When I started this blog I was faced with a wall of writer’s block. I have not much to say about recipes, since I play by ear and feel. There has been plenty written about method of fermentation, shaping and baking, so that was also off the table. And yet… And yet I did feel that I had something to say. Scoring is undoubtedly something that I have been obsessed with for quite a while, but what can you write about scoring? I felt it was an area that didn’t need words. Well, that was a while ago, and now… drumroll…
I will soon release a book on scoring!
Yay! As it turns out, the more I write about scoring, the more there seems to be yet unwritten. In the impatience-ridden process I have been itching to share some of the work with people who like to read what I write and care to hear what I have to say, so I decided to share an excerpt here. A sneak-peek, if you like!
My choice landed on a short piece dealing with the most frequent question I have ever been asked – How to prevent bread from cracking? The answer to this is complex and complicated. There are many things that influence the way your bread behaves, but let’s see if we can simply some of this. Here we go:
The bread cracked
This is, by far, the most common issue. Many have asked me what I do for the bread not to crack and burst, or what recipe I use, as if it is only a particular kind of dough and a specific kind of method that lends itself to scoring. In fact, there is nothing new that you have to do. All the stages and components are the same, except that they need to be done very deliberately, because a meticulously scored loaf is less forgiving that a wildly slashed one. There is no simple answer to why did my bread burst, but the character of the crack might help us figure out what went wrong.
Irregular crack with thick, dark and ragged edges — while unlikely to happen with bread baked in a dutch oven, this is characteristic for hearth loaves baked in firewood stoves, or on a stone. The thick, rough crack is a sure sign of insufficient steam. The crust wasn’t moist enough to be flexible, so it hardened and set before the loaf was done expanding. Another possible reason is that your baking temperature was too high, resulting in the same effect. Steam your oven properly next time or lower the temperature a bit.

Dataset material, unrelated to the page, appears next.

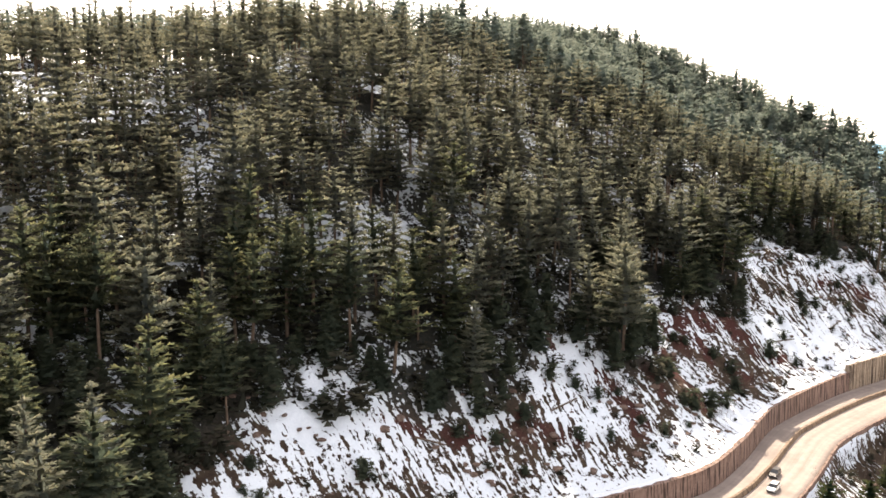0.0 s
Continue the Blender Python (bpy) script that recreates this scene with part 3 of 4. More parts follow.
def bough_pine(rng, h, base, spread, whorls, nb, nodes, rounded=0.0, leaf=1.0, core=0.16):
    """A pine with open, layered boughs: flat fans of needle sprays that curve up at their ends."""
    tv, tt = [], []
    bend = rng.uniform(-0.35, 0.35, 2)
    rings, sides = 4, 5
    for i in range(rings + 1):
        f = i / rings
        r = 0.25 * (h / 20) * (1 - 0.9 * f) + 0.02
        for k in range(sides):
            a = 2 * math.pi * k / sides
            tv.append((r * math.cos(a) + bend[0] * math.sin(3 * f), r * math.sin(a) + bend[1] * math.sin(3 * f), h * 0.98 * f - (0.8 if i == 0 else 0)))
    for i in range(rings):
        for k in range(sides):
            a, b = i * sides + k, i * sides + (k + 1) % sides
            tt += [(a, b, b + sides), (a, b + sides, a + sides)]
    cv, ct, tip, up = [], [], [], []

    def tri(a, b, c, shades, rise):
        i0 = len(cv)
        cv.extend([a, b, c])
        ct.append((i0, i0 + 1, i0 + 2))
        tip.extend(shades)
        up.extend([rise] * 3)

    lobe = rng.uniform(0, 6.283, 2)
    for w in range(whorls):
        f = min(max((w + rng.uniform(-0.25, 0.25)) / (whorls - 1), 0), 1)
        z0 = h * (base + (0.955 - base) * f)
        taper = (1 - f) ** 0.85 * (0.72 + 0.28 * min(1, 5 * f))
        shape = taper * (1 - rounded) + rounded * math.sqrt(max(0.05, 1 - (1.6 * f - 0.62) ** 2))
        reach = spread * shape * rng.uniform(0.78, 1.15) + 0.45
        bx, by = bend[0] * math.sin(3 * z0 / h), bend[1] * math.sin(3 * z0 / h)
        n = max(4, int(round(nb * (0.65 + 0.35 * shape) + rng.uniform(-0.6, 0.6))))
        a0 = rng.uniform(0, 6.28)
        # a heart of inner twigs round the trunk, coloured dark for the crown's shade
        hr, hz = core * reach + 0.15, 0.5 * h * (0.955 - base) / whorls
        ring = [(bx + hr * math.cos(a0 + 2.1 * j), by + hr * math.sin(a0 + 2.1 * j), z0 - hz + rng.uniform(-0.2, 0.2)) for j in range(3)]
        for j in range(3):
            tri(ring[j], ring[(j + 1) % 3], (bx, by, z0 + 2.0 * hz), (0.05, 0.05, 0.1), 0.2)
        for b in range(n):
            if rng.rand() < 0.13:
                continue
            a = a0 + 6.283 * b / n + rng.uniform(-0.3, 0.3)
            L = reach * rng.uniform(0.6, 1.12) * (1 + 0.18 * math.sin(2 * a + lobe[0] + 2 * f))
            ca, sa = math.cos(a), math.sin(a)
            pitch = rng.uniform(-0.14, 0.06) + 0.55 * f * f
            curl = rng.uniform(0.10, 0.28)
            at_q = lambda q: (bx + ca * L * q, by + sa * L * q, z0 + L * (pitch * q + curl * q * q))
            for k in range(nodes):
                q = (k + 0.75 + rng.uniform(-0.15, 0.15)) / nodes
                px, py, pz = at_q(q * 0.92)
                size = leaf * (0.22 * L + 0.42) * (1.1 - 0.35 * abs(q - 0.55)) * rng.uniform(0.75, 1.25)
                # sunlight put into the colour: paler along the bough and up the tree
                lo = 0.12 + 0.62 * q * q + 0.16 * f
                for side in (-1, 1):
                    fx, fy = ca * 0.72 - side * sa * 0.75, sa * 0.72 + side * ca * 0.75
                    lift = rng.uniform(-0.06, 0.30) * size
                    bw = 0.36 * size
                    tri((px - ca * bw, py - sa * bw, pz - 0.05), (px + ca * bw, py + sa * bw, pz + 0.03), (px + fx * size, py + fy * size, pz + lift), (lo, lo, min(1, lo + 0.3)), 1.0)
                # needles standing up along the bough
                tri((px - ca * 0.3 * size, py - sa * 0.3 * size, pz - 0.1 * size), (px + ca * 0.35 * size, py + sa * 0.35 * size, pz - 0.06 * size),
                    (px + rng.uniform(-0.2, 0.2) * size + 0.15 * ca * size, py + rng.uniform(-0.2, 0.2) * size + 0.15 * sa * size, pz + 0.42 * size), (lo, lo, min(1, lo + 0.3)), 0.7)
            px, py, pz = at_q(0.9)
            size = leaf * (0.14 * L + 0.42)
            tri((px - sa * 0.3 * size, py + ca * 0.3 * size, pz), (px + sa * 0.3 * size, py - ca * 0.3 * size, pz), (px + ca * size, py + sa * size, pz + rng.uniform(0.15, 0.5) * size), (0.75, 0.75, 1.0), 1.0)
    for k in range(7):
        a, z0, size = rng.uniform(0, 6.28), h * (rng.uniform(0.93, 0.985) - 0.025 * rounded), leaf * rng.uniform(0.5, 0.95) * (1 - 0.3 * rounded)
        ca, sa = math.cos(a), math.sin(a)
        tri((bend[0] * 0.14 - sa * 0.2, bend[1] * 0.14 + ca * 0.2, z0 - 0.3), (bend[0] * 0.14 + sa * 0.2, bend[1] * 0.14 - ca * 0.2, z0 - 0.2), (bend[0] * 0.14 + ca * size * 0.7, bend[1] * 0.14 + sa * size * 0.7, z0 + size * 0.55), (0.6, 0.6, 1.0), 0.8)
    cv = np.array(cv)
    # needles scatter light as a soft mass: they are shaded by the way they face out of the crown
    face = cv * (0.75, 0.75, 0.0) / max(spread, 0.1) + np.array((0, 0, 0.8)) * np.array(up)[:, None]
    face = face + rng.uniform(-0.35, 0.35, cv.shape)
    face /= np.linalg.norm(face, axis=1, keepdims=True) + 1e-6
    ct = np.array(ct)
    a, b, c = cv[ct[:, 0]], cv[ct[:, 1]], cv[ct[:, 2]]
    wrong = (np.cross(b - a, c - a) * face[ct].sum(1)).sum(1) < 0
    ct[wrong] = ct[wrong][:, ::-1]
    return np.array(tv), np.array(tt), cv, ct, np.array(tip), face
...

Dainty crack following the outline of your scoring — not enough cuts to accommodate growth. Your scoring was either not deep enough, or there weren’t sufficient elements. Think of the bread needing a certain amount of expansion – whether it is to be achieved in one wide slash, or in fifty smaller cuts. If you only made thirty of the said small cuts, the loaf will claim its space by ripping open one of the scored elements. If your bread only needed a little extra room the crack will be neat and almost pretty, as if one of your wheat stalks got unzipped. Next time add an extra stalk if there is space for it, or make your cuts a bit deeper and longer.
Burst, exploding loaf — distant relative of the dainty crack, except that it doesn’t look pretty by any measure. If in the previous case you only needed one extra stalk, or take a few of the cuts a little deeper, the bursting loaf is an extreme case of insufficient scoring. This usually happens when most, or all of the scores were shallow, or when you really underestimated the potential of your loaf and scored way too little. This also happens with inexperienced, shy scoring when the blade barely grazed the surface. You need plenty of deep scores for the bread to have enough room to grow.
Straight, long, wide crack along a scored line — this is not exactly a crack – you just made a straight cut longer than an inch. That kind of cut is an invitation for the hot air to come through and is difficult to control. You will also see that the adjacent scores didn’t really open because there wasn’t sufficient tension as air was escaping freely. Whenever you make a pattern that consists of longer lines, be ready for them to spread beyond your control.
A spiderweb of fine cracks all over the surface — this is a sign of a crust that was a tad too thick. Low hydration might be a cause, but another typical culprit is flour. If you flour your bread too much, and, especially, if your crust is moist when you flour it, you will end up with a thick dry layer on top. This will not be elastic and will just shatter, creating a web of cracks. Use a moderate amount of flour and brush it off with your palm.
Bread peeking out of a scored line — sometimes in small marbles, but usually in a large domed piece, bread seems to be escaping through a crack along a scored line. All other scores have opened up just fine, or maybe slightly short of enough, but there is one that ripped open and dough has squeezed out through it. You will also see that the cut expanded not only in width, but also cracked lengthwise. This happens when you tried an exotic pattern that wasn’t all planed through. The scored pattern wasn’t flexible and stretchy enough. Refer to the chapter on how to create your own patterns.
There it is! Now I’m nervous… Did you like it? Was this useful? Can you now say what went wrong with the loaf in the picture?
Thank you for reading, and I hope you’re just as excited about my book as I am!